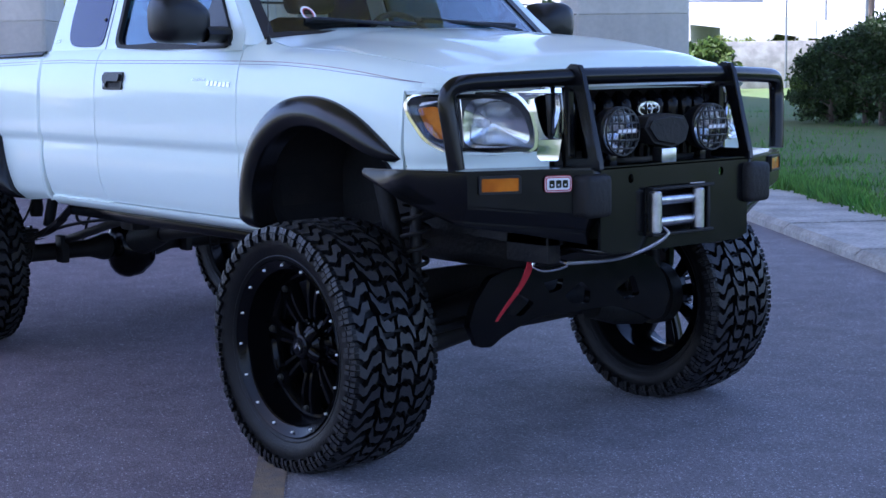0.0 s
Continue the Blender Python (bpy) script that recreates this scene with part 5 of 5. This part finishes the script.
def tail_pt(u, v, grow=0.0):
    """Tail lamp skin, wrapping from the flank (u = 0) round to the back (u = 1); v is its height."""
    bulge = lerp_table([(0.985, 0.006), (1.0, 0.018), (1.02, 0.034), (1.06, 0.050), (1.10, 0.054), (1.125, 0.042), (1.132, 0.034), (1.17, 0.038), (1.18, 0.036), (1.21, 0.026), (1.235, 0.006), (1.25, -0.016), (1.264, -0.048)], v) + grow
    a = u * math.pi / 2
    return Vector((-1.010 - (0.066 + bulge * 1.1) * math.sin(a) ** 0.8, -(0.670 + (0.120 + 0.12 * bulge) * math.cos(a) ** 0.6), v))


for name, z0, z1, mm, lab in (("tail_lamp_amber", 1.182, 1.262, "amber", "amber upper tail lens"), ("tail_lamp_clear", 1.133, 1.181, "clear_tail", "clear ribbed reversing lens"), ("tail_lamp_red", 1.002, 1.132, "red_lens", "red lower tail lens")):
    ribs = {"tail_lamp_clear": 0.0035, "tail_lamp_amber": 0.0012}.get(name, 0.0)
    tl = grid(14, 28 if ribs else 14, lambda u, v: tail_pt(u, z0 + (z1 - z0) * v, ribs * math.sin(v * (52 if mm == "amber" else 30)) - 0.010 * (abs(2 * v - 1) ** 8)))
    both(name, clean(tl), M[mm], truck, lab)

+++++

What needs to be done →
Print out the whole of the material word for word, without pictures.

Response →
0.0 s
Continue the Blender Python (bpy) script that recreates this scene with part 5 of 5. This part finishes the script.
def tail_pt(u, v, grow=0.0):
    """Tail lamp skin, wrapping from the flank (u = 0) round to the back (u = 1); v is its height."""
    bulge = lerp_table([(0.985, 0.006), (1.0, 0.018), (1.02, 0.034), (1.06, 0.050), (1.10, 0.054), (1.125, 0.042), (1.132, 0.034), (1.17, 0.038), (1.18, 0.036), (1.21, 0.026), (1.235, 0.006), (1.25, -0.016), (1.264, -0.048)], v) + grow
    a = u * math.pi / 2
    return Vector((-1.010 - (0.066 + bulge * 1.1) * math.sin(a) ** 0.8, -(0.670 + (0.120 + 0.12 * bulge) * math.cos(a) ** 0.6), v))


for name, z0, z1, mm, lab in (("tail_lamp_amber", 1.182, 1.262, "amber", "amber upper tail lens"), ("tail_lamp_clear", 1.133, 1.181, "clear_tail", "clear ribbed reversing lens"), ("tail_lamp_red", 1.002, 1.132, "red_lens", "red lower tail lens")):
    ribs = {"tail_lamp_clear": 0.0035, "tail_lamp_amber": 0.0012}.get(name, 0.0)
    tl = grid(14, 28 if ribs else 14, lambda u, v: tail_pt(u, z0 + (z1 - z0) * v, ribs * math.sin(v * (52 if mm == "amber" else 30)) - 0.010 * (abs(2 * v - 1) ** 8)))
    both(name, clean(tl), M[mm], truck, lab)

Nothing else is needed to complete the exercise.